If more than 50% of Shareholders vote in favour of the Spill Resolution, the Company must convene the general meeting (Spill Meeting) within 90 days of the Company’s 2012 annual general meeting. All the Directors who were in office when the Company’s 2012 Director’s report was approved, other than the managing director of the Company, will cease to hold office immediately before the end of the Spill Meeting but may stand for re-election at the Spill Meeting. Following the Spill Meeting those persons whose election or re- election as Directors is approved will be the Directors of the Company.

Key Management Personnel has the same meaning as in the accounting standards and broadly includes those persons having authority and responsibility for planning, directing and controlling the activities of the Company, directly or indirectly, including any director (whether executive or otherwise) of the Company.
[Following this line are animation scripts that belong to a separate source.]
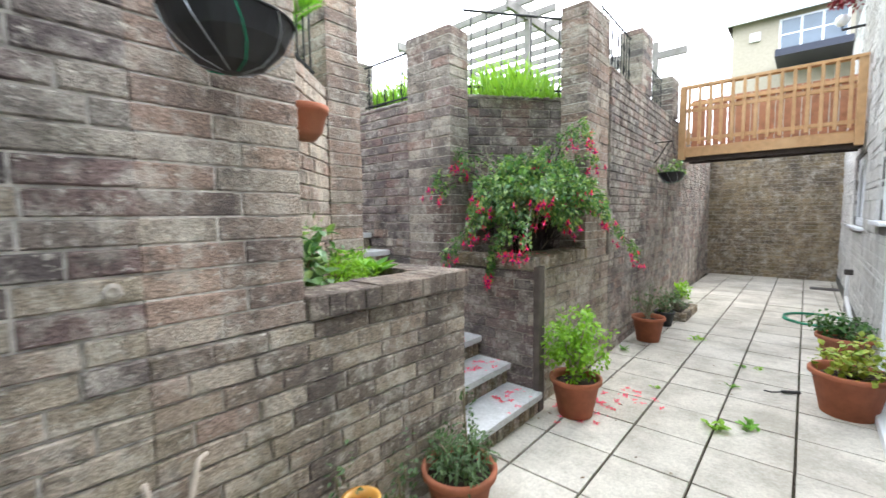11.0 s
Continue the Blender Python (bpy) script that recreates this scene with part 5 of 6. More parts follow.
def fuchsia():
    rng = random.Random(12)
    o = Vector((0.42, -1.62, 1.13))
    e = thing("fuchsia_bush", Matrix.Translation(o), "sprawling fuchsia with red and purple hanging flowers in the brick bed", "shrub")
    vs, fs = [], []
    # arching stems from the bed, with small leaves along them
    tips, ends = [], []
    for k in range(110):
        a = rng.uniform(0, 6.283)
        q = rng.uniform(0.35, 1.0)
        ends.append(Vector((-0.08 + 0.5 * math.cos(a) * q, 0.02 + 0.84 * math.sin(a) * q, 0.92 - 0.48 * q * q + rng.uniform(-0.08, 0.1))))
    sprays = [(0.94, -0.84, 1.90), (0.88, -0.9, 1.84), (0.98, -0.95, 1.98), (0.81, -1.04, 2.14), (0.74, -1.0, 2.05), (0.42, -0.66, 1.52), (0.36, -0.72, 1.6), (0.72, -0.72, 1.31), (0.66, -0.78, 1.38), (0.34, -0.735, 1.74), (0.45, -0.8, 1.84), (-0.03, -0.94, 1.77), (0.0, -1.02, 1.68), (0.17, -0.77, 1.49), (0.1, -0.82, 1.56), (0.24, -0.8, 1.42), (-0.05, -2.5, 1.45), (-0.1, -2.75, 1.28), (-0.08, -2.95, 1.2), (0.0, -2.25, 1.62), (0.0, -1.71, 2.37), (0.05, -1.6, 2.3), (0.0, -2.04, 1.79), (0.03, -1.5, 1.83), (-0.1, -1.45, 1.87), (-0.02, -0.72, 1.46), (0.0, -1.06, 1.83), (-0.08, -1.63, 2.26), (0.0, -1.96, 2.1), (-0.12, -1.9, 1.62), (-0.1, -1.3, 1.6), (0.2, -1.3, 2.12), (0.35, -1.7, 2.2)]
    ends += [Vector(q) - o for q in sprays]
    for i, q in enumerate(ends):
        long = i >= 110
        base = Vector((rng.uniform(-0.1, 0.15), rng.uniform(-0.2, 0.2), 0))
        mid = base.lerp(q, 0.55) + Vector((0, 0, 0.30 if long else 0.2))
        c = curvy([base, mid, q, q + (q - mid) * 0.14 + Vector((0, 0, -0.09 if long else -0.04))], 6)
        bm = bmesh.new()
        tube(bm, c, [0.007 - 0.005 * j / (len(c) - 1) for j in range(len(c))], 5)
        part("stem", bm, DEADWOOD if i % 9 == 0 else DARKWOOD, e)
        tips.append((c[-1], long))
        for j in range(6, len(c)):
            for _ in range(9 if not long else 6):
                p = c[j] + rvec(rng) * (0.05 if not long else 0.038)
                leaf_geo(vs, fs, p, rvec(rng) + (c[j] - c[j - 1]).normalized() * 0.7 + Vector((0, 0, -0.35)), Vector((0, 0, 1)) + rvec(rng) * 0.3, rng.uniform(0.028, 0.046), 0.34)
    # bare twigs standing out of the top
    for k in range(22):
        a = rng.uniform(0, 6.283)
        b0 = Vector((0.3 * math.cos(a), 0.5 * math.sin(a), 0.75))
        b1 = b0 + Vector((rng.uniform(-0.25, 0.25), rng.uniform(-0.3, 0.3), rng.uniform(0.12, 0.34)))
        bm = bmesh.new()
        tube(bm, curvy([b0, b0.lerp(b1, 0.5) + rvec(rng) * 0.05, b1], 4), 0.0028, 4)
        part("twig", bm, DEADWOOD, e)
    for p in crown_points(rng, (-0.06, 0.02, 0.58), (0.5, 0.78, 0.34), 200, 0.6, 0.36):
        clump(vs, fs, rng, p, 0.08, 13, 0.05, 0.2, 0.34)
    raw("leaves", vs, fs, LEAF_FUCH, e)
    # flowers hang in clusters from the tips
    for i, (t, long) in enumerate(tips):
        if not long and (i % 7 or t.x > 0.2):
            continue
        for k in range(rng.choice((3, 5, 6)) if long else 2):
            f = new("flower", FLOWER)
            f.parent = e
            d = Vector((rng.gauss(0, 0.04), rng.gauss(0, 0.05), rng.uniform(-0.09, 0.01)))
            f.matrix_basis = Matrix.LocRotScale(t + d, Euler((rng.uniform(-0.4, 0.4), rng.uniform(-0.4, 0.4), rng.uniform(0, 6.28))), Vector((1, 1, 1)) * rng.uniform(0.85, 1.2))
    # spray trailing down the wall by the steps
    bm = bmesh.new()
    c = curvy([(-0.02, 0.45, 0.36), (-0.03, 0.66, 0.28), (-0.03, 0.75, 0.14), (-0.02, 0.755, 0.03), (0.0, 0.76, -0.07)], 6)
    tube(bm, c, 0.004, 5)
    part("stem", bm, BARK, e)
    vs, fs = [], []
    for p in c[4:]:
        for _ in range(7):
            leaf_geo(vs, fs, p + rvec(rng) * 0.03, rvec(rng) + Vector((0, 0.2, -0.6)), Vector((0, 0, 1)), rng.uniform(0.03, 0.05), 0.36)
    raw("trailing_leaves", vs, fs, LEAF_FUCH, e)
    for k in range(8):
        f = new("flower", FLOWER)
        f.parent = e
        f.matrix_basis = Matrix.LocRotScale(c[-1 - k % 4] + Vector((rng.gauss(0, 0.03), rng.uniform(-0.0, 0.05), rng.uniform(-0.05, 0.0))), Euler((0.2, 0.1, k)), Vector((1.2, 1.2, 1.2)))


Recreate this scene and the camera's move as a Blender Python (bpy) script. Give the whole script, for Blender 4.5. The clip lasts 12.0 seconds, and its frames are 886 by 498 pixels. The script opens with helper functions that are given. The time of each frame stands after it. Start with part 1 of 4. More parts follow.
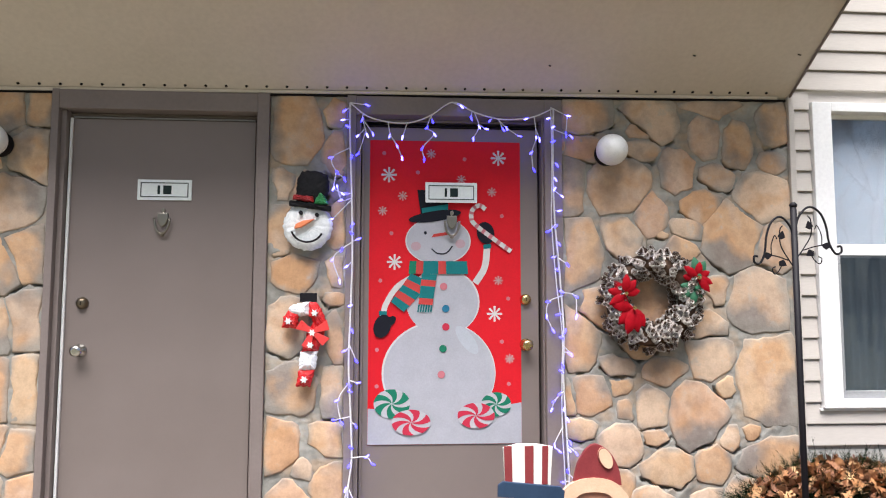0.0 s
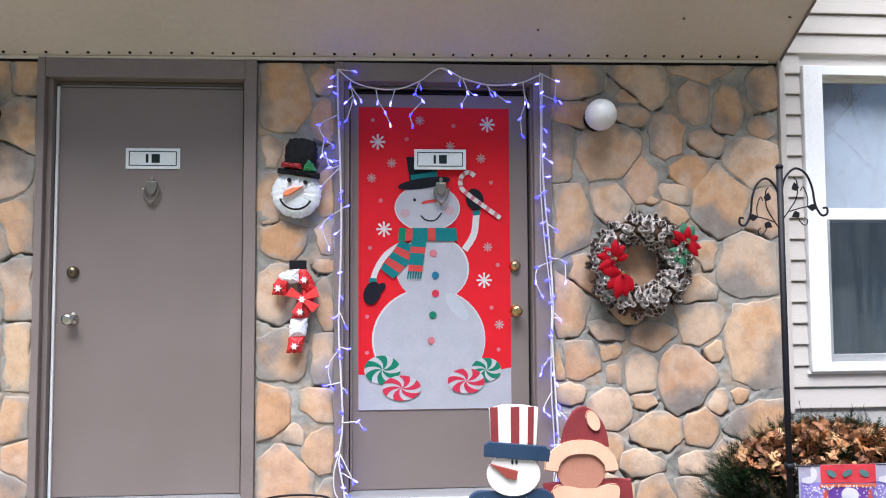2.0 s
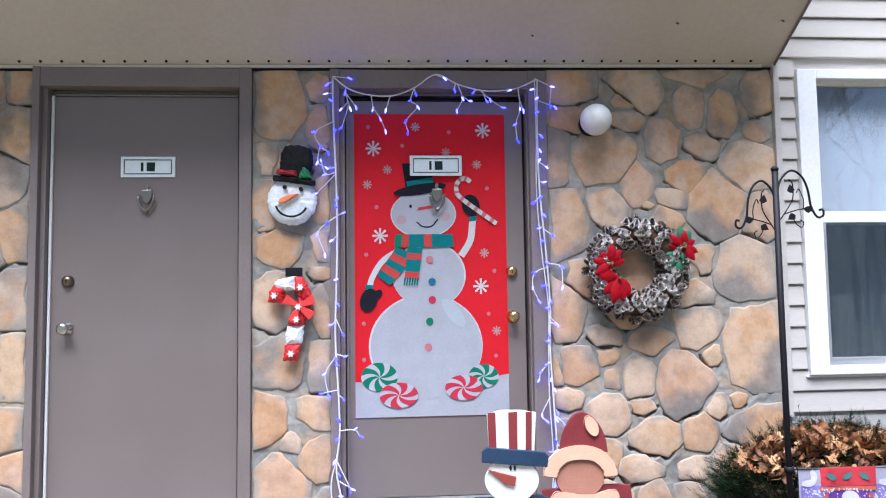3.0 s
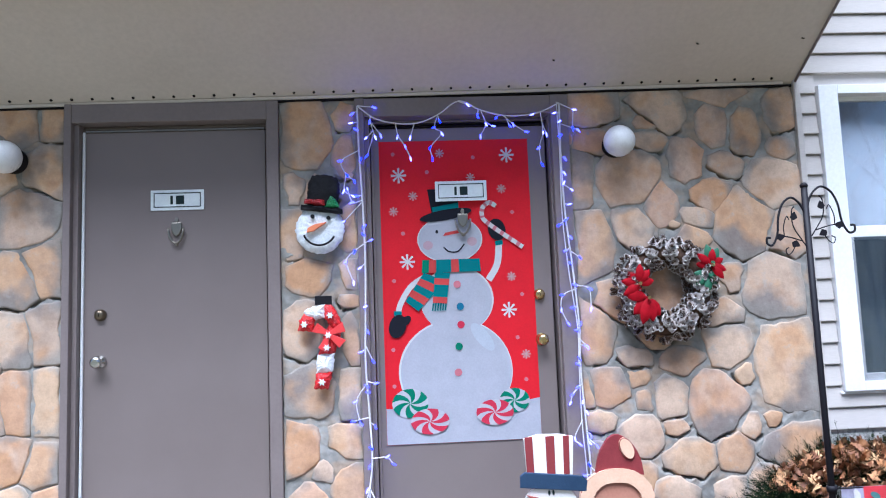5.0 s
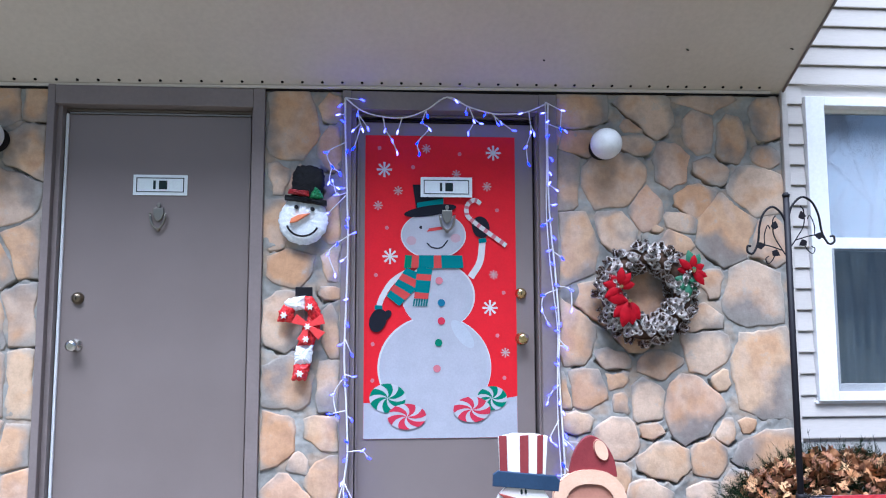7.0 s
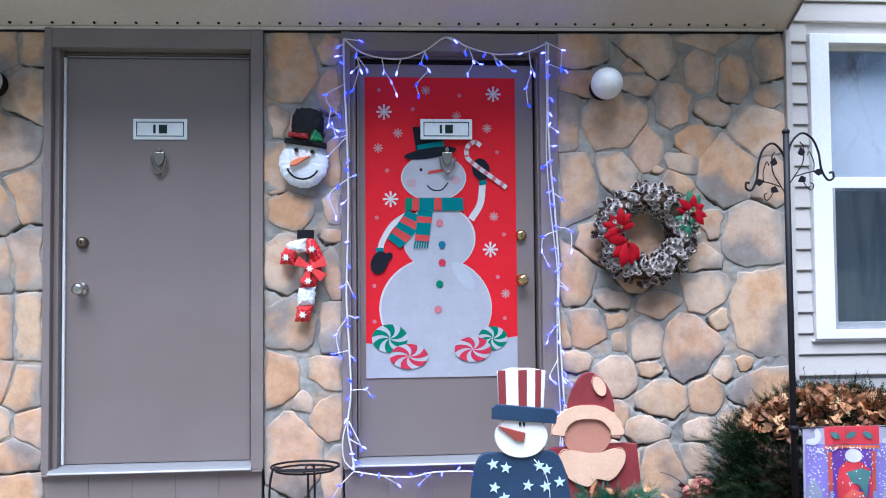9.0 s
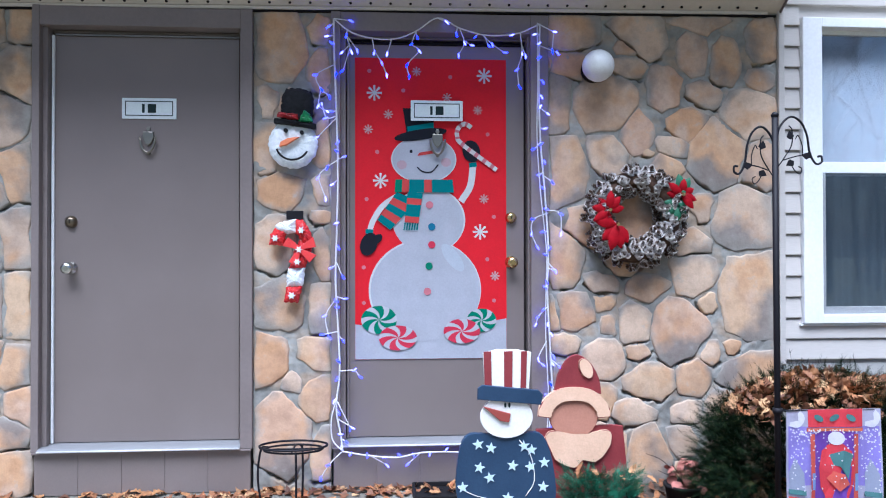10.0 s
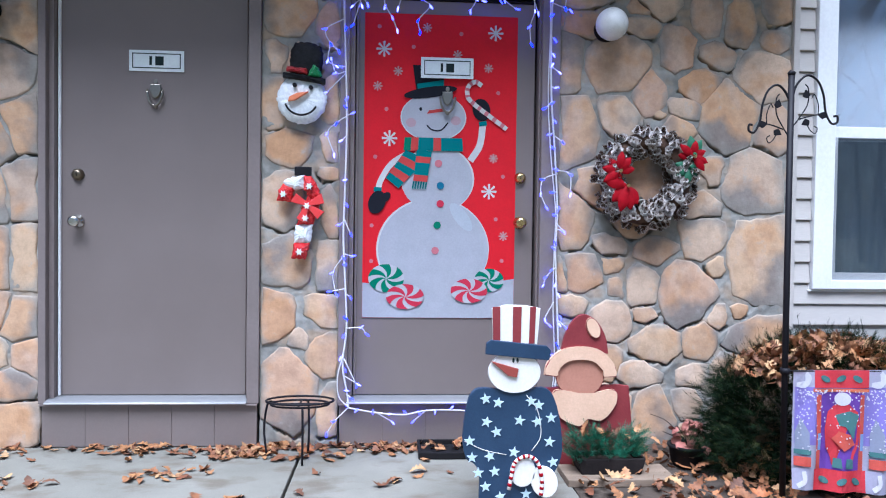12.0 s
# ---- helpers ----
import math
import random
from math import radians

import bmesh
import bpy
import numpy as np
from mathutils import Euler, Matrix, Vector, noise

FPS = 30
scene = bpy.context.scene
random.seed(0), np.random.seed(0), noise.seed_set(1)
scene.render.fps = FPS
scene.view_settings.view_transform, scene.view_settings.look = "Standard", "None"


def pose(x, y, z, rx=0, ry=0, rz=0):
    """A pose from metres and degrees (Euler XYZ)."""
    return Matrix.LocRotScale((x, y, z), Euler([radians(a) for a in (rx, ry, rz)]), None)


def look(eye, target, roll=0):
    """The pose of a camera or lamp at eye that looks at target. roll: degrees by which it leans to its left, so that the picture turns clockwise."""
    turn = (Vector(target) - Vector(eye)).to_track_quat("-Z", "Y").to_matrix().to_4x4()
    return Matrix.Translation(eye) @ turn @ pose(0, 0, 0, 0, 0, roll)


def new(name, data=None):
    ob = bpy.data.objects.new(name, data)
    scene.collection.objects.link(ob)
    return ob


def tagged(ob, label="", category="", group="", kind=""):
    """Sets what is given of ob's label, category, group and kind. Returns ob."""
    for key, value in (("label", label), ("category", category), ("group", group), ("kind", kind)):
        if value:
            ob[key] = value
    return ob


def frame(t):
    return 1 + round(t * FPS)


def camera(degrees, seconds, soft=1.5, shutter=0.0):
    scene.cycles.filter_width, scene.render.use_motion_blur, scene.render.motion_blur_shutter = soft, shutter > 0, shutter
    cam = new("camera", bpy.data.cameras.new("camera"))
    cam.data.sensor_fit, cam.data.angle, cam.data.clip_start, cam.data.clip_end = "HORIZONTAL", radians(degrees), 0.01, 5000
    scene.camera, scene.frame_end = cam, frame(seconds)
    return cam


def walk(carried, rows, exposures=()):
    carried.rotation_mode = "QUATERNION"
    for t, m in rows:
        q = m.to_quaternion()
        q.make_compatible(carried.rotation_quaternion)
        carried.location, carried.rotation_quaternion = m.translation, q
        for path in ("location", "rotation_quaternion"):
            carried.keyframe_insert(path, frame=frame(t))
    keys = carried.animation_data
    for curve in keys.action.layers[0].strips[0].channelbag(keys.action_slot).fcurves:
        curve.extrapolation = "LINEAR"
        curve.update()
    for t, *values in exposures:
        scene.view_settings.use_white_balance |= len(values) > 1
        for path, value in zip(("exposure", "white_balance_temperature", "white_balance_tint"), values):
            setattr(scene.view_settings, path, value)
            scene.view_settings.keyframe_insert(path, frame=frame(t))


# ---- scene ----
cam = camera(63.0, 12.0, soft=1.1)
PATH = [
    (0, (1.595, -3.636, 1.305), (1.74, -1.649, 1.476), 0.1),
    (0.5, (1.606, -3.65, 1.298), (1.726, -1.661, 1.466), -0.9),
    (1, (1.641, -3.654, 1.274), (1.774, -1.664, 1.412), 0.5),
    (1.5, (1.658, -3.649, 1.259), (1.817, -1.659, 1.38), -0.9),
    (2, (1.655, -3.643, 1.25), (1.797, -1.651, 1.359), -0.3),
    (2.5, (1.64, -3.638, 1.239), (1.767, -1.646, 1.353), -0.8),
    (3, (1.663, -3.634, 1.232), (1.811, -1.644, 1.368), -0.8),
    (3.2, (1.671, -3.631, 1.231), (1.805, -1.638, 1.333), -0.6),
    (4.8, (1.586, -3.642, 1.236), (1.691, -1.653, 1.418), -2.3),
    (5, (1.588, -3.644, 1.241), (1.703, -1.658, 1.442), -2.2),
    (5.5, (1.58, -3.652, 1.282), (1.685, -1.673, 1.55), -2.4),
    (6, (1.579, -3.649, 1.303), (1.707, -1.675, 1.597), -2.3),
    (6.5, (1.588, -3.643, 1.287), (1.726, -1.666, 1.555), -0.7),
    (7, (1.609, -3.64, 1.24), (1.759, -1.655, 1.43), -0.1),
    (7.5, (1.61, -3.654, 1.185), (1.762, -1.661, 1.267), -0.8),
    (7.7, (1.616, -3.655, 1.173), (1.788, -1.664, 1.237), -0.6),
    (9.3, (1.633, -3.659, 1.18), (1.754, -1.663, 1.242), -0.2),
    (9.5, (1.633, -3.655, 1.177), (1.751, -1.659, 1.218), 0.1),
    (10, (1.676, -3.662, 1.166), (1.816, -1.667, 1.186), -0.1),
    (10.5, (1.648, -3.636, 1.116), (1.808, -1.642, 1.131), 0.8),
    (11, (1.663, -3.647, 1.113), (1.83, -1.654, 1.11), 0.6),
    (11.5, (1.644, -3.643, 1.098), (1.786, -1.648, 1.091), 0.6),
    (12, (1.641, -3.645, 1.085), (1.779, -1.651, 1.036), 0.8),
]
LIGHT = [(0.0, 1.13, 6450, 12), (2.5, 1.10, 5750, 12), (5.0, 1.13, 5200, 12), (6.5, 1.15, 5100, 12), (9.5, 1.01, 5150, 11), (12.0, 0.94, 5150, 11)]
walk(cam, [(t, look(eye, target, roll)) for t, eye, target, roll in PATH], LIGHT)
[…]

Closely Related Party of a member of the Key Management Personnel means:

  • (a) a spouse or child of the member;

  • (b) a child of the member’s spouse;

  • (c) a dependent of the member or the member’s spouse;

  • (d) anyone else who is one of the member’s family and may be expected to influence the member, or be influenced by the member, in the member’s dealing with the entity;

  • (e) a company the member controls; and

  • (f) a person prescribed by the Corporations Regulations 2001 (Cth).

Remuneration Report means the remuneration report set out in the Director’s report section of the Company’s annual financial report for the year ended 30 June 2011.

4. ROTATION OF DIRECTOR

In accordance with the requirements of the Company’s Constitution and the Corporations Act 2001, one-third of the directors of the Company retire from office at this annual general meeting of the Company and, being eligible, may offer themselves for re-election.

Mr C Wang retires by rotation and does not offer himself for re-election.